I’ve written several times about the nasty “bathroom bill” in North Carolina, the one that removes protections for LGBT people, including requiring transgender people to use the restroom that corresponds to their birth certificate.
Before I get to the latest shenanigans around this bill, a bit of history. Before 2016 LGBT people in NC had few rights. Discrimination against them was legal. Several cities had passed local ordinances offering protections against discrimination within their borders. Charlotte did the same in February 2016.
In March the state legislature called a special session so the Senate and House, each taking a mere five hours, rammed through the “bathroom bill” to overturn the ordinances Charlotte and other cities had passed and added a few more nasty provisions, such the transgender bathroom provision.

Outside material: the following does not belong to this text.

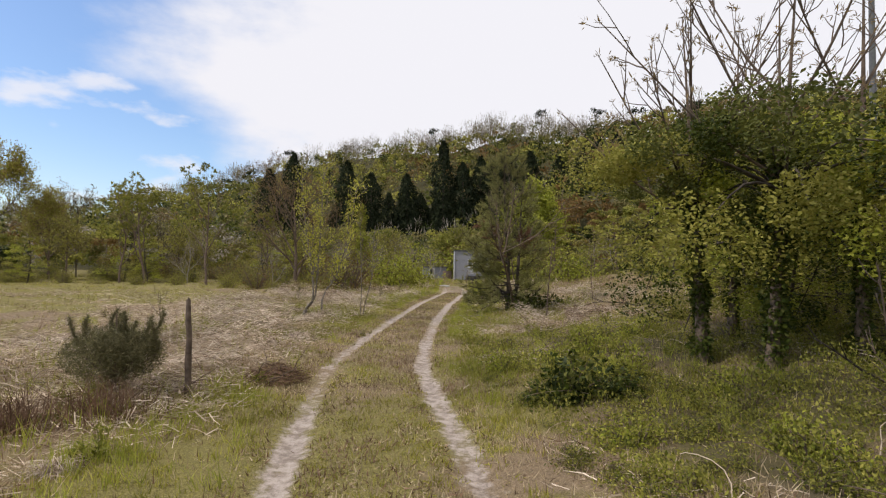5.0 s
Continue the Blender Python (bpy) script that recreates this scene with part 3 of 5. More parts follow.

Reaction was swift. Many corporations declared they would not move to or expand in NC. Many entertainers canceled concerts. Sports organizations moved championship games out of the state. In all, a big economic hit, likely over $600 million.
Over the months since then there were talk of a deal – Charlotte would repeal its ordinance and the legislature would repeal the nasty bill. Charlotte always refused, saying their LGBT citizens needed those protections. The deal meant the lives of LGBT people would be a bit better than now, but discrimination would still be legal.
In November this widely hated bill was likely the big reason why Pat McCrory, the governor who pushed for and signed the bill, was not reelected, losing by a slim margin.
After McCrory finally conceded the deal was discussed again. This time Charlotte agreed. Earlier this week they repealed their ordinance. McCrory complained this showed the Charlotte city council refused only so the issue could be used against McCrory to oust him from office.
And, in another special session, the legislature … punted.
I’m not sure of the details. There seem to be two repeal bills, one for a total repeal, another implementing a half-repeal, I think including a wait of six months to prevent cities from enacting local protections. This caused a bit of feuding within the GOP. Both bills failed.